Project Risks: Error Handling and Estimation

Posted: November 28, 2012 in Project Management, Testing
Tags: , , ,

Having worked on numerous high profile projects, it is still surprising to find push back from stakeholders and delivery teams not to include dedicated story points and capacity for the not so ‘sexy’ error handling and UI error / warning messages from iteration (sprint) 1.

With the growing acceptance of adding UX design to the project team, providing the vision; through the creation of design prototypes that help secure budgets and buy-in from stakeholders, many of these design presentations concentrate on the happy path scenario only. Story backlogs are created, estimates generated and iterations sliced and diced giving everyone a sense of we can do this, with a clear; agreed roadmap in place.

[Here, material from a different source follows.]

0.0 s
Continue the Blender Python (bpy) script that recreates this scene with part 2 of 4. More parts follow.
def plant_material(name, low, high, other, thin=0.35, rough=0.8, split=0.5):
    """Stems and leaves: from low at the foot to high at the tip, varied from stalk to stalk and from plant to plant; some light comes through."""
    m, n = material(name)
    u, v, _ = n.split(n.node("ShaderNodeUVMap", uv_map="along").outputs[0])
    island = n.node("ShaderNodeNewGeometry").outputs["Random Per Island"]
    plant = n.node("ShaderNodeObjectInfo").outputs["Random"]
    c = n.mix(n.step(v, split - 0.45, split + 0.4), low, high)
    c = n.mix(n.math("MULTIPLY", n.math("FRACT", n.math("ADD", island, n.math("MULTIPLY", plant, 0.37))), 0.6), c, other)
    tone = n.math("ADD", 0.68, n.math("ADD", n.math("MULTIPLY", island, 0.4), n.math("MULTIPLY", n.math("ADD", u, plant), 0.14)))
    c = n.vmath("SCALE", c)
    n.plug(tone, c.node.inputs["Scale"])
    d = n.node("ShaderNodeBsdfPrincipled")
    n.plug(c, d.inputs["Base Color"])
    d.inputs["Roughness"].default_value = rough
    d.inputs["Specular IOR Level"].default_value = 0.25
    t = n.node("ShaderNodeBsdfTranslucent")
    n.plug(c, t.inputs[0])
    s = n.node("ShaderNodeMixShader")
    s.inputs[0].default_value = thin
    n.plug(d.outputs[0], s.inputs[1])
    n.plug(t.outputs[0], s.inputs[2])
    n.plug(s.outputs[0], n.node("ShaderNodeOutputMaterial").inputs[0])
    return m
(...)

Sound bites such as ‘Minimum Credible Release’ are likely to be shared, pats on the back, high fives and talk of just how big the bonus will be; may become common place.

But what happens on the run in to production implementation? End to End system testing starts, or worse UAT, tests are passing, confidence rising… Then Bang! A downstream system goes down for maintenance, no body knew on the project team…. The UI can’t cope, starts crashing at will, those in the business responsible for UAT are now panicking as its 2 weeks until launch and the platform is not stable….. That bonus that was a sure bet that morning is starting to move from a deposit on the Ferrari to a child’s toy Ferrari…. How could this of happened????

No-one thought about the what-if scenario, all hands to the pump… We must go live in 2 weeks (I at least want to test drive the Ferrari!)!!!!! This is where Project Management need to ensure that during project initiation and backlog creation; the definition and estimation phase should include representation from a variety of functions such as; QA, Business Analysis, Development and business. Taking the UX design, should lead to a decomposition of each functional area. All of the integration touch-points need to be clearly defined in order that resiliency or error handling stories can be captured from which the QA team can define suitable acceptance tests to aid the in-sprint development and testing.

Taking the time up-front to fully size stories for the functional and non-functional requirements; though increasing the initial estimate, should help to reduce risk factors and potential failure points; especially in the run up to production implementation. There is likely to be pushback from the business from the outset, as estimates are increased, and it is difficult for the stakeholders to visualise the value that is being added to the system. The project team will need to provide a solid case for the investment; calling upon previous experiences and championing the case for the production support team to minimise outages once the product is deployed to production.

If these unhappy paths are not included from the outset, those teams that are “Agile” (quotes intentional!) will soon be forced  to support production maintenance, likelihood is that ‘special’ teams boldly given names such as “Rapid Response” or “Tiger” are likely to be formed; tasked principally with ensuring the production environment is stable, and resilient to failover. Creating such teams will impact the project teams velocity against the delivery roadmap; which the stakeholders have provided budget for.

As with all projects; there is likely to be a trade-off; it is very unlikely that a project team will be able to code for all eventualities; the stakeholders may have a high appetite for risk and may decide not to invest fully in unhappy path resiliency. However, the exercise is still a useful tool to use to populate the backlog. Architectural analysis should quickly highlight the main project / integration risks in order that mitigation plans can be agreed sooner, engaging downstream systems earlier should assist the co-ordination of production release dependencies; thus reducing risk still further.

In summary, learning from mistakes to make the next phase / project better is the goal. Providing a robust and resilient system to users and stakeholders will raise confidence in the platform; which will be useful at budget allocation times.